SHORT TASK: Begin with the line that contains "import random" and end with the line that contains "scene.render.fps = FPS": copy that span of lines exactly, and nothing outside it.

GIVEN DATA:
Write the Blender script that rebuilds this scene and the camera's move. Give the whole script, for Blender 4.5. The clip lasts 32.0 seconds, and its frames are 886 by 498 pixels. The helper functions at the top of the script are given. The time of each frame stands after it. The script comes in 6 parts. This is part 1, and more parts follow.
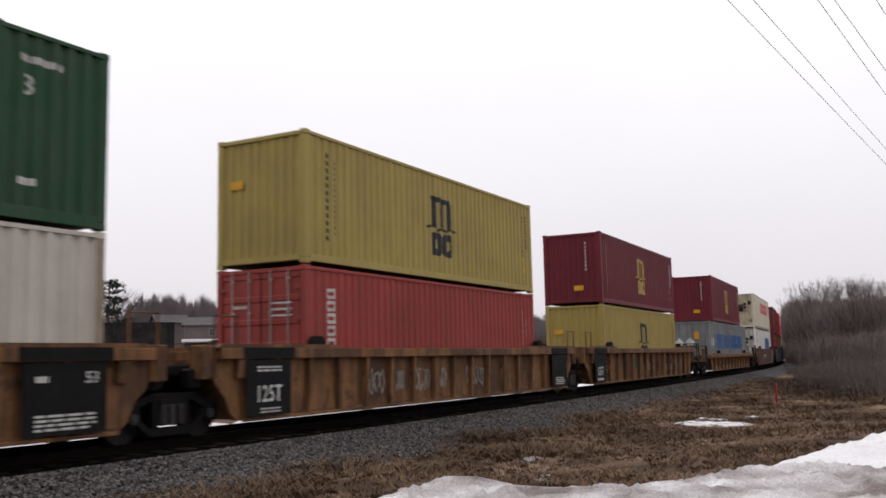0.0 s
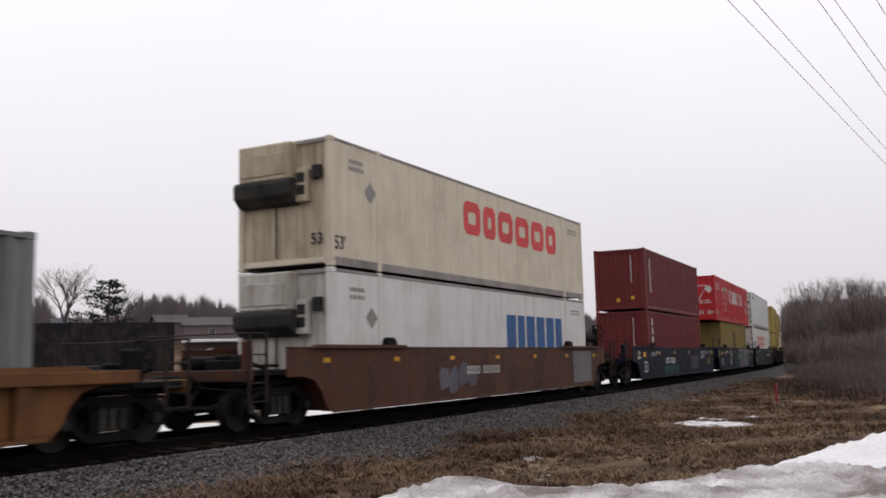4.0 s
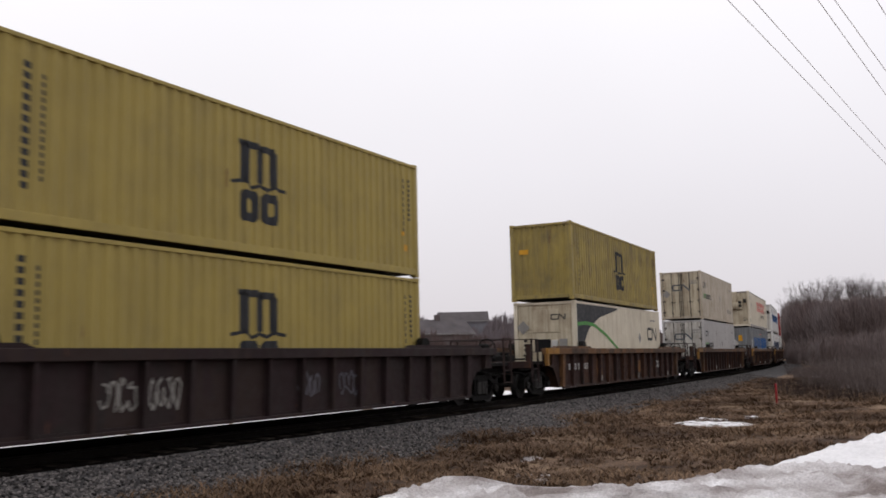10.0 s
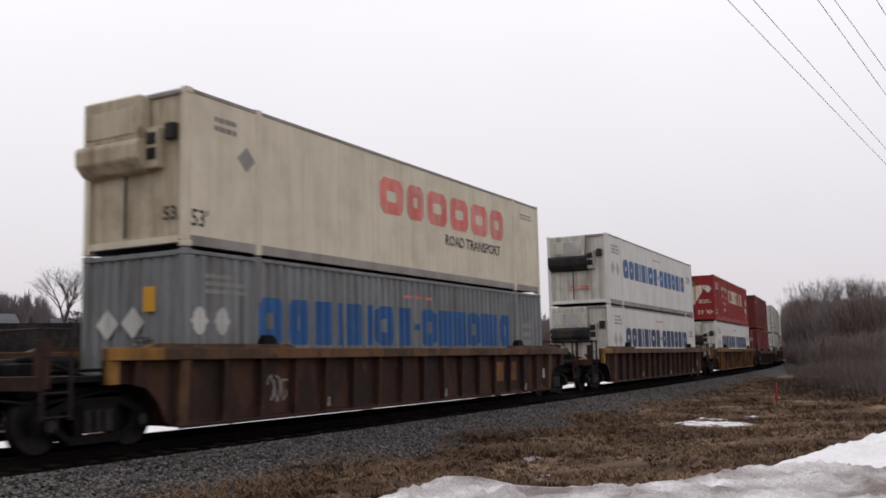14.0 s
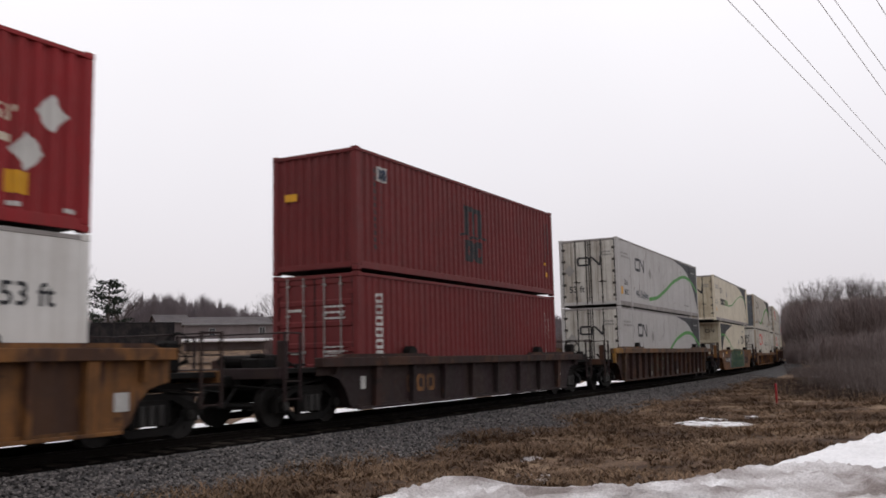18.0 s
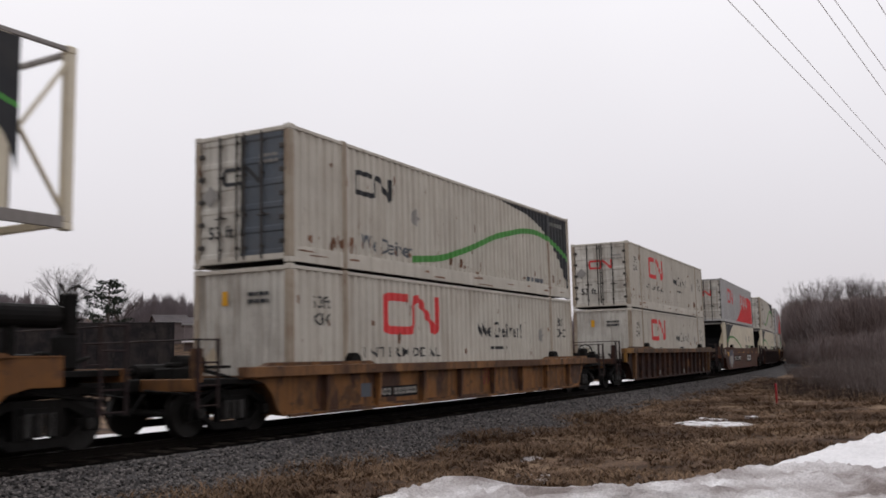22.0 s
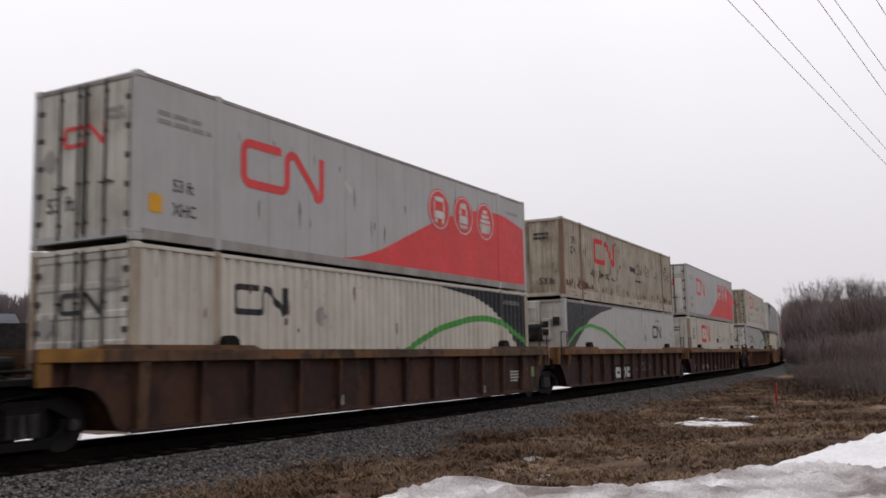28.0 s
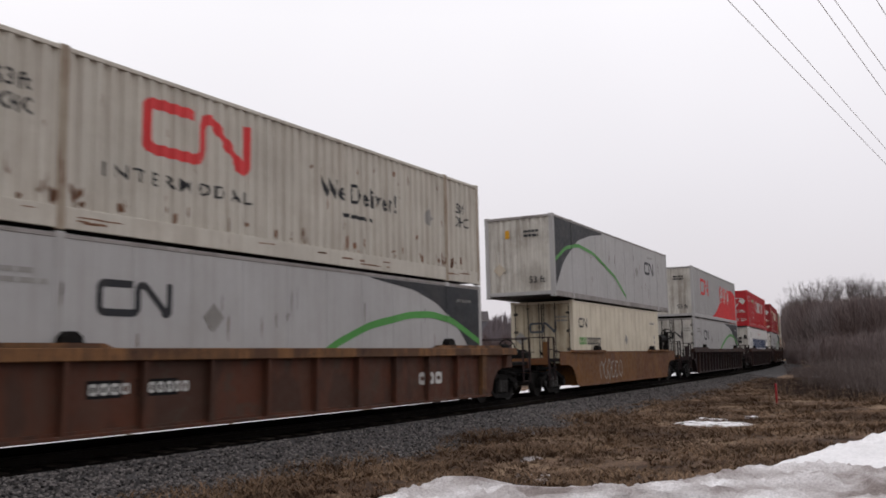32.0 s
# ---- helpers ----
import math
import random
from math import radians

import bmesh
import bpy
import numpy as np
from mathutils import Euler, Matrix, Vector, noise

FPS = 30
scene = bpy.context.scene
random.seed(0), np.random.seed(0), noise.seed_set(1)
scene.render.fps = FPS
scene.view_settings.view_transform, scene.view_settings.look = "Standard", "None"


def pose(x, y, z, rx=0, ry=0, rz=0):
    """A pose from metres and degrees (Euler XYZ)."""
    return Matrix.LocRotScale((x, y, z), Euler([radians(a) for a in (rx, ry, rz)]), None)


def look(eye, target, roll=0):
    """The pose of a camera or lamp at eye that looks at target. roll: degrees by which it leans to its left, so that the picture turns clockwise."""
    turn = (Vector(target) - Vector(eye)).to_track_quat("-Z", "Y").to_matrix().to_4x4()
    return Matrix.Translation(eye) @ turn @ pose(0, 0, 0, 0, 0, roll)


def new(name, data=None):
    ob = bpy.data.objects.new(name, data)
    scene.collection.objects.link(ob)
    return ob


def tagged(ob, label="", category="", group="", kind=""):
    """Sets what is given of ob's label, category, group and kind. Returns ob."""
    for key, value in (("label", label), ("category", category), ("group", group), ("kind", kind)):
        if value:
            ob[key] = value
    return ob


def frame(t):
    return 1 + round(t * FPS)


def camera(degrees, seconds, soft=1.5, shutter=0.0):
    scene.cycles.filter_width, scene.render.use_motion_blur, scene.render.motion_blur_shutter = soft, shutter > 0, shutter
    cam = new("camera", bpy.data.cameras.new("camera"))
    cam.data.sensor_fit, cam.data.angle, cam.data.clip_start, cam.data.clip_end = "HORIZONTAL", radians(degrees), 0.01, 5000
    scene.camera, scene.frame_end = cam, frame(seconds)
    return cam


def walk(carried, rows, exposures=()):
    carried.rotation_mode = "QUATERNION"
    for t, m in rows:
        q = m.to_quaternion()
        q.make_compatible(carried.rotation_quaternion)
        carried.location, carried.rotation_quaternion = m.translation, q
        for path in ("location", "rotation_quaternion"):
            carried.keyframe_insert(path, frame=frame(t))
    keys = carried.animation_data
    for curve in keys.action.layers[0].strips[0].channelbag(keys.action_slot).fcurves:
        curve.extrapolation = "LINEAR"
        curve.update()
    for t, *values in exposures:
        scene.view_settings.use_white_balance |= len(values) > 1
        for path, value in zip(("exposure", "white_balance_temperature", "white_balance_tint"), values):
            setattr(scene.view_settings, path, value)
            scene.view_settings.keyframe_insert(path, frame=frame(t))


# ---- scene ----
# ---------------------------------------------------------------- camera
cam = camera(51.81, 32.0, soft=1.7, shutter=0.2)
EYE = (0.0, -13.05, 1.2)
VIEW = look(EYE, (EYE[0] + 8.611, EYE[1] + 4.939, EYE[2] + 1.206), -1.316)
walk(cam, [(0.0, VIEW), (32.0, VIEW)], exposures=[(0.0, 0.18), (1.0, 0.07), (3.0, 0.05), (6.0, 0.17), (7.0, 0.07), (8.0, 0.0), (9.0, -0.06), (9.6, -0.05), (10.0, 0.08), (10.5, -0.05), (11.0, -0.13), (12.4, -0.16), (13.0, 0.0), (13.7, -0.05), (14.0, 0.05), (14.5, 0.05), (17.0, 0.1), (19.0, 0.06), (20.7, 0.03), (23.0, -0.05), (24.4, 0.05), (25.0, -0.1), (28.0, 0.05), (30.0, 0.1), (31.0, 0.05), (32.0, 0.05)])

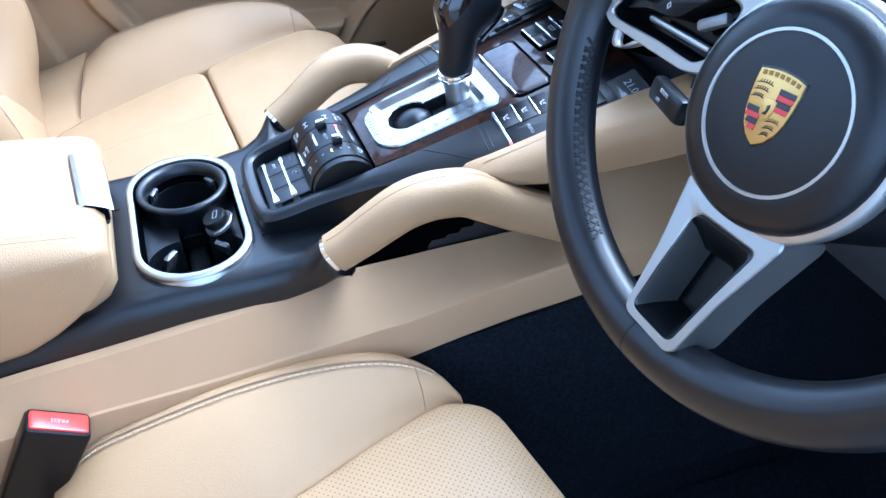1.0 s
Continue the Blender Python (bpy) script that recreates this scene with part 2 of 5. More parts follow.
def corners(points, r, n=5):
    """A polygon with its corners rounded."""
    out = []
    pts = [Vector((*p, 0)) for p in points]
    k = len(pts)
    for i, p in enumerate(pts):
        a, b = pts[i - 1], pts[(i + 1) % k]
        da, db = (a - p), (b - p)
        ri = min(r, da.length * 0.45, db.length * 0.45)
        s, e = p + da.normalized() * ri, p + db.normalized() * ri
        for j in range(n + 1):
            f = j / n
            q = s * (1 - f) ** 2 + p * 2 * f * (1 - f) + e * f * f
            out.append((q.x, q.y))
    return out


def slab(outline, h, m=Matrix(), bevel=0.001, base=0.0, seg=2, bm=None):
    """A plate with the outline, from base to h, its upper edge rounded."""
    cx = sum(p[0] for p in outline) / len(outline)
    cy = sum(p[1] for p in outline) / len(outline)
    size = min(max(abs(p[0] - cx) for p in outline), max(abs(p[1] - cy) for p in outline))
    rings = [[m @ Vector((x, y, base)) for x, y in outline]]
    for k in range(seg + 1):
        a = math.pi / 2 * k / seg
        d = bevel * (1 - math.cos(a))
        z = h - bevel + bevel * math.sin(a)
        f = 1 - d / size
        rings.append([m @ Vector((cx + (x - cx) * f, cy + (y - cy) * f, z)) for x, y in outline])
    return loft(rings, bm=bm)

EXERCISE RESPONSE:
import random
from math import radians

import bmesh
import bpy
import numpy as np
from mathutils import Euler, Matrix, Vector, noise

FPS = 30
scene = bpy.context.scene
random.seed(0), np.random.seed(0), noise.seed_set(1)
scene.render.fps = FPS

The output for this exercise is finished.